### Directions:
Pick out every line holding the string "with" and copy it.

### Provided material:
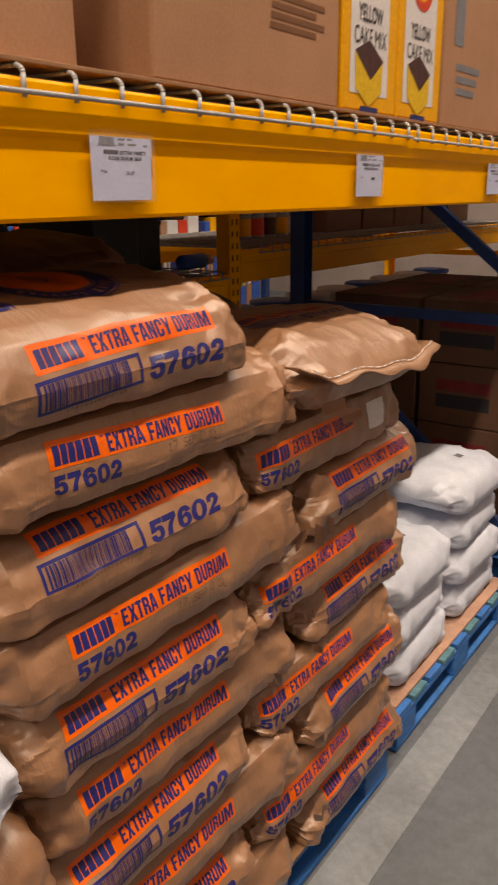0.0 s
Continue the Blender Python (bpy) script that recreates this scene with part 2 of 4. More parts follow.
def swept(profile, x0, x1):
    """A closed (y, z) profile drawn out along x, with end faces."""
    bm = bmesh.new()
    a = [bm.verts.new((x0, y, z)) for y, z in profile]
    b = [bm.verts.new((x1, y, z)) for y, z in profile]
    k = len(profile)
    for i in range(k):
        bm.faces.new((a[i], a[(i + 1) % k], b[(i + 1) % k], b[i]))
    bm.faces.new(a[::-1])
    bm.faces.new(b)
    bmesh.ops.recalc_face_normals(bm, faces=bm.faces)
    return bm


# flat print shapes as (points, faces), later laid on a surface
def letters(body, x0, w, b0, h, shear=0.0, bold=0.0, cut=(0.006, 0.005), flip=False):
    cu = bpy.data.curves.new("type", "FONT")
    cu.body, cu.offset, cu.resolution_u = body, bold, 5
    cu.space_character = 1.0 + 2.4 * max(0.0, bold)
    ob = new("type", cu)
    bpy.context.view_layer.update()
    me = bpy.data.meshes.new_from_object(ob.evaluated_get(bpy.context.evaluated_depsgraph_get()))
    bpy.data.objects.remove(ob)
    bpy.data.curves.remove(cu)
    bm = bmesh.new()
    bm.from_mesh(me)
    bpy.data.meshes.remove(me)
    xs = [v.co.x for v in bm.verts]
    ys = [v.co.y for v in bm.verts]
    xa, xb, ya, yb = min(xs), max(xs), min(ys), max(ys)
    for v in bm.verts:
        gx, gy = (v.co.x - xa) / (xb - xa) * w, (v.co.y - ya) / (yb - ya) * h
        gx += shear * (gy - h / 2)
        if flip:
            gx, gy = w - gx, h - gy
        v.co = (x0 + gx, -(b0 + h) + gy, 0)
    return diced(bm, cut)


def diced(bm, cut):
    bmesh.ops.remove_doubles(bm, verts=bm.verts[:], dist=1e-6)
    if cut:
        for axis, step in ((0, cut[0]), (1, cut[1])):
            cs = [v.co[axis] for v in bm.verts]
            k = math.ceil(min(cs) / step)
            while k * step < max(cs):
                co, no = Vector((0, 0, 0)), Vector((0, 0, 0))
                co[axis], no[axis] = k * step, 1
                bmesh.ops.bisect_plane(bm, geom=bm.verts[:] + bm.edges[:] + bm.faces[:], plane_co=co, plane_no=no, dist=1e-6)
                k += 1
    bm.verts.index_update()
    pts = np.array([(v.co.x, -v.co.y) for v in bm.verts])
    faces = [[v.index for v in f.verts] for f in bm.faces]
    bm.free()
    return pts, faces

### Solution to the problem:
Continue the Blender Python (bpy) script that recreates this scene with part 2 of 4. More parts follow.
    """A closed (y, z) profile drawn out along x, with end faces."""